Barber had normal vision early in life but developed night blindness early and has had deteriorating eyesight since she was about 30 years old. She now has 20/400 vision.

Marcia has a journalism degree from the University of Northern Colorado and had jobs for a newspaper, in communications and for an ad agency before starting a desktop publishing business. That was before heR eyesight worsened, and she now is an elementary school secretary who uses special software that magnifies her work.

The Ordinary Mortals will be her fourth triathlon. She placed third in her age division of the Triple Trekker Triathlon in Colorado Springs last year.

Meanwhile, Levenson’s condition is just temporary, a “blip on the radar screen,” as she puts it. Tracey, who is doing her first triathlon in Colorado after moving here from Boston last year, is two weeks removed from a burst appendix.

“I’m just going to go to church and hope for the best,” she said with a laugh. “I’ll just do it for fun and enjoyment.”

Levenson, 40, has been involved in multi-sport training and competition for several years in the New England area. She has done approximately 20 triathlons, was the editor of an online website for multi-sport athletes and currently is the duathlon coordinator for USA Triathlon in the Springs.

While she will be pressed to compete at the level of her 10:00 predicted swim time that she turned before her appendicitis, she’s not too concerned with her finishing time and is more concerned about competing at altitude, which she still hasn’t gotten totally acclimated to although she’s lived her for a year.

“I’m not super fast anyway,” she said. “I do (triathlons) for my own enjoyment and I never win anything.

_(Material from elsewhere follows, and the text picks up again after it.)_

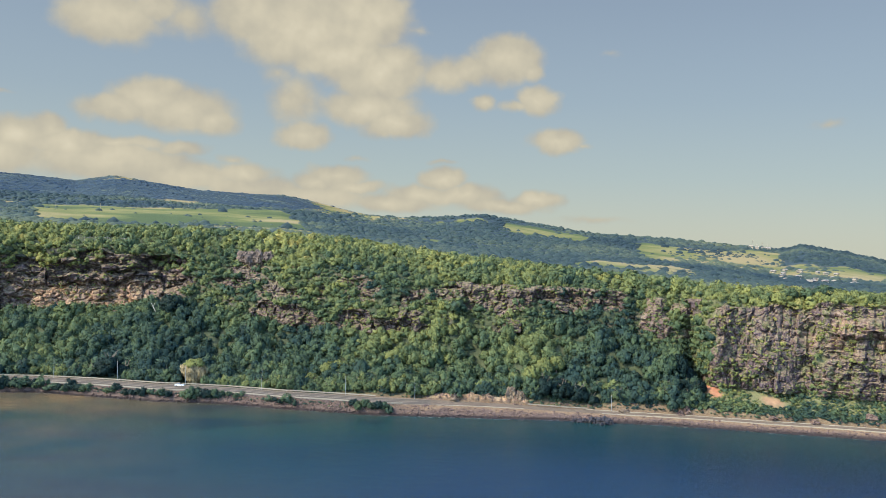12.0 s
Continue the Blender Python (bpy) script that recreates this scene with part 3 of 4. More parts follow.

I just always feel good afterward when driving home – you feel like you did something.”

Whatever your ability level, she pointed out, “it still takes a lot of training (to do a triathlon) and it promotes a healthy lifestyle.”

While the women’s race is full and will start at 6:45 a.m., the men’s field will begin at 7 p.m. on Sunday.

Race Director Ben Valdez of the YMCA could use additional volunteers. Those who can help can call him at 543-5151.


The poor weather that has plagued the Y-Bi Classic in several previous years did its biggest number ever on the event last month. Winds consistently in the 50mph range were deemed to be too dangerous for the biking leg, and YMCA race officials wisely cancelled the race. Because many of the competitors had traveled to the race from outside of Pueblo, a 5.5-mile run-only race was held instead, and 55 competitors stuck around to participate.


  • Cañon City native Hallie Janssen, previously featured in this column for her recent running exploits that included having qualified for and participated in the U.S. women’s Olympic marathon trials, is showcased in the new issue of Runner’s World magazine. Janssen is highlighted for her new-found running success following some dramatic changes in her training regimen.
  • Marv Bradley of Cañon City and Cheryl Cook-McCoy of Salida ran the Lincoln (Neb.) Marathon on May 2, and Marv, 65, topped 278 others in his age division with a sterling time of 3:47. Cheryl finished in 5:21 … Chief Reno of Pueblo ran the second marathon of his career, both this year, by finishing the Salt Lake City (Utah) Marathon is 4:01:24.
  • The limited-entry Pikes Peak Marathon scheduled for Aug. 22 is now 89 percent full. The two waves of the Ascent to be held the previous day have been full for almost two months.


  • The early deadline for area folks planning to run or walk in the Bolder Boulder 10K on Memorial Day (May 31) is May 16 The basic registration package is $32 with a T-shirt, $23 for the race-only package (no shirt) and $37 for the long-sleeved shirt package. Kids 14 and under seniors 60 and over get a 6-buck discount.
  • A homey, laid-back running experience close to Pueblo will take place on June 5 when the annual Run For Rio 5K run/walk is held at Rye High School. The race is held in memory of Rio Martinez, a Rye High multi-sport athlete who accidentally died in 1997. The beautiful course includes gently rolling hills through Rye neighborhoods at an altitude of 7,000 feet.

Upcoming Area Races

  • May 15 – Ordinary Mortals Triathlon for women, 525Mtr swim, 12M bike, 3M run, 6:45 a.m., Pueblo Regional Center in Pueblo West (543-5151).
  • May 16 – Ordinary Mortals Triathlon for men, 525Mtr swim, 12M bike, 3M run, 7 a.m., Pueblo Regional Center in Pueblo West (543-5151).
  • May 29 – Custer 2020 Run in the Valley, 6.25K run and 1M walk, 8:15 a.m., Westcliffe (877-793-3170).
  • June 5 – Run for Rio, 5K run/walk, 8 a.m., Rye High School (719-859-5136).